What the task requires:
Find the lines that hold "Blender". Report only how many there are.

Material provided:

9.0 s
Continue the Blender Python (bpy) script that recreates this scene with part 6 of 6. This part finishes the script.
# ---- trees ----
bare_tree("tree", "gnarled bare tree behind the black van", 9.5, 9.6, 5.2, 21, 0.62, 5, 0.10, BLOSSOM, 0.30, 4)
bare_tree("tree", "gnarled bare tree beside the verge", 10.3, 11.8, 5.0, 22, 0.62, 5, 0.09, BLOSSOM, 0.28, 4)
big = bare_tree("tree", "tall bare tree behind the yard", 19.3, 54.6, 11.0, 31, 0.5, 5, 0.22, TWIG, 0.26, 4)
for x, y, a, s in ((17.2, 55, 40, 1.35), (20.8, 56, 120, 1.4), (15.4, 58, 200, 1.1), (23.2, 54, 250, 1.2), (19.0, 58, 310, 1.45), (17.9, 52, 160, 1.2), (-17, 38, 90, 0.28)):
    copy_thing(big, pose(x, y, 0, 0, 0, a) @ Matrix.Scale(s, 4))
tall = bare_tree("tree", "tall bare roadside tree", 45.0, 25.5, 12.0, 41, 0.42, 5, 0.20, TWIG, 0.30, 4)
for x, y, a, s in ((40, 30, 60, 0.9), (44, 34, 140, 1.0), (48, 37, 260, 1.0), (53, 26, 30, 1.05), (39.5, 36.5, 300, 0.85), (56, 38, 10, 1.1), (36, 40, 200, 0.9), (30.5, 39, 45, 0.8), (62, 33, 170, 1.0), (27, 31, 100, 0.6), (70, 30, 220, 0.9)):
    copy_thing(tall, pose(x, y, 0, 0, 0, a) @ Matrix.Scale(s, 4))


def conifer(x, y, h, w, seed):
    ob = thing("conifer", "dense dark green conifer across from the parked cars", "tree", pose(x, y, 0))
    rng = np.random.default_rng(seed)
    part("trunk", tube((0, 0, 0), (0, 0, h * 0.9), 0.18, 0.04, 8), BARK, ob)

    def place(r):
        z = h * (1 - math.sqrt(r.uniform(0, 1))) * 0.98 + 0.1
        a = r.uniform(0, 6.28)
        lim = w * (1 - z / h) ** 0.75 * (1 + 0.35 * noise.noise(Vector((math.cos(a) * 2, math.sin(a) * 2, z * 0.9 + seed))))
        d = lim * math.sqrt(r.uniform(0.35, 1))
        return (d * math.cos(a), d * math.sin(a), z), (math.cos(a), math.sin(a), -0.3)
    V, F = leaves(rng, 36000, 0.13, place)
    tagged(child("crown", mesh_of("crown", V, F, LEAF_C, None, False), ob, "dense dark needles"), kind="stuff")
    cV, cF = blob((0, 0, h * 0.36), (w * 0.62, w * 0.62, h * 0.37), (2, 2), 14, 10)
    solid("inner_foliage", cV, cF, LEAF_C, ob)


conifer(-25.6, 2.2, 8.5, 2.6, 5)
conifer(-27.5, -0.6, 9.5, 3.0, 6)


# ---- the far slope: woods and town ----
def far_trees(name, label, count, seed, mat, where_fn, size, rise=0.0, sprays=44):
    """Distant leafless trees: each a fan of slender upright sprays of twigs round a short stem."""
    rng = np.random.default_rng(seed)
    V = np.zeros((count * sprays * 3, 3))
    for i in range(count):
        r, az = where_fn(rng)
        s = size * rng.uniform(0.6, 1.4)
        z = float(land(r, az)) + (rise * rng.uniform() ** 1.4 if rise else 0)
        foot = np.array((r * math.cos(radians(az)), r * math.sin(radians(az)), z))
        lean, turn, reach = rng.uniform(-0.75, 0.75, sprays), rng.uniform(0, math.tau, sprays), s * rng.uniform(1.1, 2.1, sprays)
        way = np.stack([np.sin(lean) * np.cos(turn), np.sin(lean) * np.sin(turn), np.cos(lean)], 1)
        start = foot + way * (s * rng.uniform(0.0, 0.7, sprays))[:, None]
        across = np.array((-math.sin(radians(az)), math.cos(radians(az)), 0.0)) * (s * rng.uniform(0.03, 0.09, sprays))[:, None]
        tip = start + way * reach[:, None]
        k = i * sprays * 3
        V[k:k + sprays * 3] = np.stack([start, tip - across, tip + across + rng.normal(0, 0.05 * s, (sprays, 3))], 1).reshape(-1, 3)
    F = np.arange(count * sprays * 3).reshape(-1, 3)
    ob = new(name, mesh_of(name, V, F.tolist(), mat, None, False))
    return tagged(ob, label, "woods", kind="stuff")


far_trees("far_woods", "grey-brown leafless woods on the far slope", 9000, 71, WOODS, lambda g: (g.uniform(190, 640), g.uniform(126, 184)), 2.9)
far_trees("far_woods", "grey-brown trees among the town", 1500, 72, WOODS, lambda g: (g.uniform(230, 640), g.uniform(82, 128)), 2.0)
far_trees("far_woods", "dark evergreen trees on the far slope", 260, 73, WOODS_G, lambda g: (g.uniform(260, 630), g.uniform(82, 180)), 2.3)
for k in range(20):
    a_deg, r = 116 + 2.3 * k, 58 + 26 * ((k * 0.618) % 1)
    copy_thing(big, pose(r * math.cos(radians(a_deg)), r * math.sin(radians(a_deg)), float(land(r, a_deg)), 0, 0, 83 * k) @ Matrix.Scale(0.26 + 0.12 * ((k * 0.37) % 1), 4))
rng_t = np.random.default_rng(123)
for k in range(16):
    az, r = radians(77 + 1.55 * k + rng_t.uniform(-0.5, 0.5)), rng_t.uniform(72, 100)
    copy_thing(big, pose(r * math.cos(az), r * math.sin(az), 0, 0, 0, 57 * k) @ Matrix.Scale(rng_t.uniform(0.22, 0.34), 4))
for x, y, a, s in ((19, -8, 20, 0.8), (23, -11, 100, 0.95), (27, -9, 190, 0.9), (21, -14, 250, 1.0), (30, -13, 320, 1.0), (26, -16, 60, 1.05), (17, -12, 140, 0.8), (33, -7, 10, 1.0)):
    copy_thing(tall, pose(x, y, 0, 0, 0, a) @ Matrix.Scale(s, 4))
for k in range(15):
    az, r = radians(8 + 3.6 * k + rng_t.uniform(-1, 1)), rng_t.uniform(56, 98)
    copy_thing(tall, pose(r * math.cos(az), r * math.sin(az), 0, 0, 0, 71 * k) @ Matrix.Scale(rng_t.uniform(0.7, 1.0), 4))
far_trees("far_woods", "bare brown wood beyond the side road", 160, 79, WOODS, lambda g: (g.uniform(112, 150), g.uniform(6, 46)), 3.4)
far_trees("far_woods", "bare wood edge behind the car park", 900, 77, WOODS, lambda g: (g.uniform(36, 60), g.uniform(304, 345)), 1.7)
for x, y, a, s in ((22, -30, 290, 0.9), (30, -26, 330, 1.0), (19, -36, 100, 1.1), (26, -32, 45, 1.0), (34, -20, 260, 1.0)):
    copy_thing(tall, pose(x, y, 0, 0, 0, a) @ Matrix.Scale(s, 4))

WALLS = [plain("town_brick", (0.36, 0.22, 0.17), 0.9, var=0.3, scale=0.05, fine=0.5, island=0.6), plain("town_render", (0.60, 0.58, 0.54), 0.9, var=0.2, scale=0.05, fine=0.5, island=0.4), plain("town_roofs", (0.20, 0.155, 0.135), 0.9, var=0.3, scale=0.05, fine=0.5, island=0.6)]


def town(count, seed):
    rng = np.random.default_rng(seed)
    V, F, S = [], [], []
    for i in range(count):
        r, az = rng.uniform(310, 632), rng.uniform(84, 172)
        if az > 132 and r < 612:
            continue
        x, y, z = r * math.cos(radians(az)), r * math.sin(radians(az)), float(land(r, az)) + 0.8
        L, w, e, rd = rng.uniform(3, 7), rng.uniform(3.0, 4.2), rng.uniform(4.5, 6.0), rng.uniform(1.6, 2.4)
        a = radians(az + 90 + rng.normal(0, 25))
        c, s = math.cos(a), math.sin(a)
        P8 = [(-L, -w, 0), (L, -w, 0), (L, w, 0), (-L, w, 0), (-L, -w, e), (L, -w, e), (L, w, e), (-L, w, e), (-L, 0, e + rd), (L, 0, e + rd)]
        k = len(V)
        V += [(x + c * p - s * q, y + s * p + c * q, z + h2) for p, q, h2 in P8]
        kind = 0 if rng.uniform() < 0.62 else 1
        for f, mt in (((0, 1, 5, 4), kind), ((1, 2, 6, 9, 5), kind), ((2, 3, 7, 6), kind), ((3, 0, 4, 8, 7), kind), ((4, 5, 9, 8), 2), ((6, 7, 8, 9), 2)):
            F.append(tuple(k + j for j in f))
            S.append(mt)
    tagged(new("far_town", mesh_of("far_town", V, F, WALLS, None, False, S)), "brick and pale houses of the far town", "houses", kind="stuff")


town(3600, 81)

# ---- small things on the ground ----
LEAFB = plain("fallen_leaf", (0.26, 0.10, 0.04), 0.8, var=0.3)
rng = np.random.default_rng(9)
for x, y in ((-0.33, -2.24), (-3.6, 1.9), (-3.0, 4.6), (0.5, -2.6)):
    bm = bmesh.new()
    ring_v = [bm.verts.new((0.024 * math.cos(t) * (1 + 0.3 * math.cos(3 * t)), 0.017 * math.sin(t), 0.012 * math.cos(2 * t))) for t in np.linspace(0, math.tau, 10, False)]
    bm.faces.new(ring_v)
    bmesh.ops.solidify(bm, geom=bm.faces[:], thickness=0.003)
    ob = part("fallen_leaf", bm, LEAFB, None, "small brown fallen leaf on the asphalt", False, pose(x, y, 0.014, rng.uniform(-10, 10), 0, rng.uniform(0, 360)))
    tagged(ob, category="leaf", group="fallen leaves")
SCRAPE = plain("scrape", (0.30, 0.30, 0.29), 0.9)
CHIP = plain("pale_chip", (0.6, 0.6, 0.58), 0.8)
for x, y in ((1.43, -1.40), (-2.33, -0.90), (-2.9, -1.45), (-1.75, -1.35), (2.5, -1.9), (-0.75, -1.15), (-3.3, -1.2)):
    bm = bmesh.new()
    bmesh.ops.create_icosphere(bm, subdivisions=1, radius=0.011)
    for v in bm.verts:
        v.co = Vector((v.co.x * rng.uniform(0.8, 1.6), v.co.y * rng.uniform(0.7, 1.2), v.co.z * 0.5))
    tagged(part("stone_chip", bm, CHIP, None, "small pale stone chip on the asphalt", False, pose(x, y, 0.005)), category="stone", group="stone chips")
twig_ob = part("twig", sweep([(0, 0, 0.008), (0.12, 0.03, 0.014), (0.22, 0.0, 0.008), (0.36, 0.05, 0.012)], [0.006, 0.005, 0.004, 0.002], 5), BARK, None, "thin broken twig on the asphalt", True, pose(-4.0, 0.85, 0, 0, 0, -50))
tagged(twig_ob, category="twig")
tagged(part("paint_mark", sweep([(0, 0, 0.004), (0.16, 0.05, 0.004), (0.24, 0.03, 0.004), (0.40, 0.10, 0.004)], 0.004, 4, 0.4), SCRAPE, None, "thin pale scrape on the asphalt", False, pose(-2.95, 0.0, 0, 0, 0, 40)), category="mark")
--
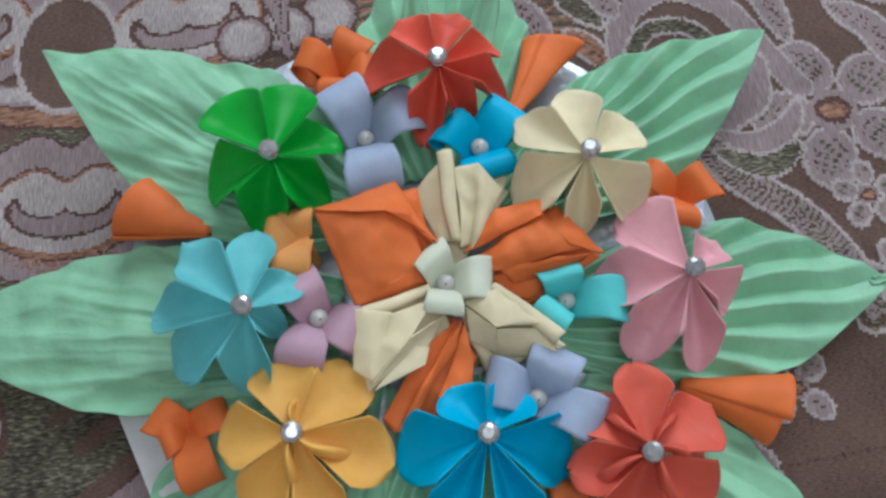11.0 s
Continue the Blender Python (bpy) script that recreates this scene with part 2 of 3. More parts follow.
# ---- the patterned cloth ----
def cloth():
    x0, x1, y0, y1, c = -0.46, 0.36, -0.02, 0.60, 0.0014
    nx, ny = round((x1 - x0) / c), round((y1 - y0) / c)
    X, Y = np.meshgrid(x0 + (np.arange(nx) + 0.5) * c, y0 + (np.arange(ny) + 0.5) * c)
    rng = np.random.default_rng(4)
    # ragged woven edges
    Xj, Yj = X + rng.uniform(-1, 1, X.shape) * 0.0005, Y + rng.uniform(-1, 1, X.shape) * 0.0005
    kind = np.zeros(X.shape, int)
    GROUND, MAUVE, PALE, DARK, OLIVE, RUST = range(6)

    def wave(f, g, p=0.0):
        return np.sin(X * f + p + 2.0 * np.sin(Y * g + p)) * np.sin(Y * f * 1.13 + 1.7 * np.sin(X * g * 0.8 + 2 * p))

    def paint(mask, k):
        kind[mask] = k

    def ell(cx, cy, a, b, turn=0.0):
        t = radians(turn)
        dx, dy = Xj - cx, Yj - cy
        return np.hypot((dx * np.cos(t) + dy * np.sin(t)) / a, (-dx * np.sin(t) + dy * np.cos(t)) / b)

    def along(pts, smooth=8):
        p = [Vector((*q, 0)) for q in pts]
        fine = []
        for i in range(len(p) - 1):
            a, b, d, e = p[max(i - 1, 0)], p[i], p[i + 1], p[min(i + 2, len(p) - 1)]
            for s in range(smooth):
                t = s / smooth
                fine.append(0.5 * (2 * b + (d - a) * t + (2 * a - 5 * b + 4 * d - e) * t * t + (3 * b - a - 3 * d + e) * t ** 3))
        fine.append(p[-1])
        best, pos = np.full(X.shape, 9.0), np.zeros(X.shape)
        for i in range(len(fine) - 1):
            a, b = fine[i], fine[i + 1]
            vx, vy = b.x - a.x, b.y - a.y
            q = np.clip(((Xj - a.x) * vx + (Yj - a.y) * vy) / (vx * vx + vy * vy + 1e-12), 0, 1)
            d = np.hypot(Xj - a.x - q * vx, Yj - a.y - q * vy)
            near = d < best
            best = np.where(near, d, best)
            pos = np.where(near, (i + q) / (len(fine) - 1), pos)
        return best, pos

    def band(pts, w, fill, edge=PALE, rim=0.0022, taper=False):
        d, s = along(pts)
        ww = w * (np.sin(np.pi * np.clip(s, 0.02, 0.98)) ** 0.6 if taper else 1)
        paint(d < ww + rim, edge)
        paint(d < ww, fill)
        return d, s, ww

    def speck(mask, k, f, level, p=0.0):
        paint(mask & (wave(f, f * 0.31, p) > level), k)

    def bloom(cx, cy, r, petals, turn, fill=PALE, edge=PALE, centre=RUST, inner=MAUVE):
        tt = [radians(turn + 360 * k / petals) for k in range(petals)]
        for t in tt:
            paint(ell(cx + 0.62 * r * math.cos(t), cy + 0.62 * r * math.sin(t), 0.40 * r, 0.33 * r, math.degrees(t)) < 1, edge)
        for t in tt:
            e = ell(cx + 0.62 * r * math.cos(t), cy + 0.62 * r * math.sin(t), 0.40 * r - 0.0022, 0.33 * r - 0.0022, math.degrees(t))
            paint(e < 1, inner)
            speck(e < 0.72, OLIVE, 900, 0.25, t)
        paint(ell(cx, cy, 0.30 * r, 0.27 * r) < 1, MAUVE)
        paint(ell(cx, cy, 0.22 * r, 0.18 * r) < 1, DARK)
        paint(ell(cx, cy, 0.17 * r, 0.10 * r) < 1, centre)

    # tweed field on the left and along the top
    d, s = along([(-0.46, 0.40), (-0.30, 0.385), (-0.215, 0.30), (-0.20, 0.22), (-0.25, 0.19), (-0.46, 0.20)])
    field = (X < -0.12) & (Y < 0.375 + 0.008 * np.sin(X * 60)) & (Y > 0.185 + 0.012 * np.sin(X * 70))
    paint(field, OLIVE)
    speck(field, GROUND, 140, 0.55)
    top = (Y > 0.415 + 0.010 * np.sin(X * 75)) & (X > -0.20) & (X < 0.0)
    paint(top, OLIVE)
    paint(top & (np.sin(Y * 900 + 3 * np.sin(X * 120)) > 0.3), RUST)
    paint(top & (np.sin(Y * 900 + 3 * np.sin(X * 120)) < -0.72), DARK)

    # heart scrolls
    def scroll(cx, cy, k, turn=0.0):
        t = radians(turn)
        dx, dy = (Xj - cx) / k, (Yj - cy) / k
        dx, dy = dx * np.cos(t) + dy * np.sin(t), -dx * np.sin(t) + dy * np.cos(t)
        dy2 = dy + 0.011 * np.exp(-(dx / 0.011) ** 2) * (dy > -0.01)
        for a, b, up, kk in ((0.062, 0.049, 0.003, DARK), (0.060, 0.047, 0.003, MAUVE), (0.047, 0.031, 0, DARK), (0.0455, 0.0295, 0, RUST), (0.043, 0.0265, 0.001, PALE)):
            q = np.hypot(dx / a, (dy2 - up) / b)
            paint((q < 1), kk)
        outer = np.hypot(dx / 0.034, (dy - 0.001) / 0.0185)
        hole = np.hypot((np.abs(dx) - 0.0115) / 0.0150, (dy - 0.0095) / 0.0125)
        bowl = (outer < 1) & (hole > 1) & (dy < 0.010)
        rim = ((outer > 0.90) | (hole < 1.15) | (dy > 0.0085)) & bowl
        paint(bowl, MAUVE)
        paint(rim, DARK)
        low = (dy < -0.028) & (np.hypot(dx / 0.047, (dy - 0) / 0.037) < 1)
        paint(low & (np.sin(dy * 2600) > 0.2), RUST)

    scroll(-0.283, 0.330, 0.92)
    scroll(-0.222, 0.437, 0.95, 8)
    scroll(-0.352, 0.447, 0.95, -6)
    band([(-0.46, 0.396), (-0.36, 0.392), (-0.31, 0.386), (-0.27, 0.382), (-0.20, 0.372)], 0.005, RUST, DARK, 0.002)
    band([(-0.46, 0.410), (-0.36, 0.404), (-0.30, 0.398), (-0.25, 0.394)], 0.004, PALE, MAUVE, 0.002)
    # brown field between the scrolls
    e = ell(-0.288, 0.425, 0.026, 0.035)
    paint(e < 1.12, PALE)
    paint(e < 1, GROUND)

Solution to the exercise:
2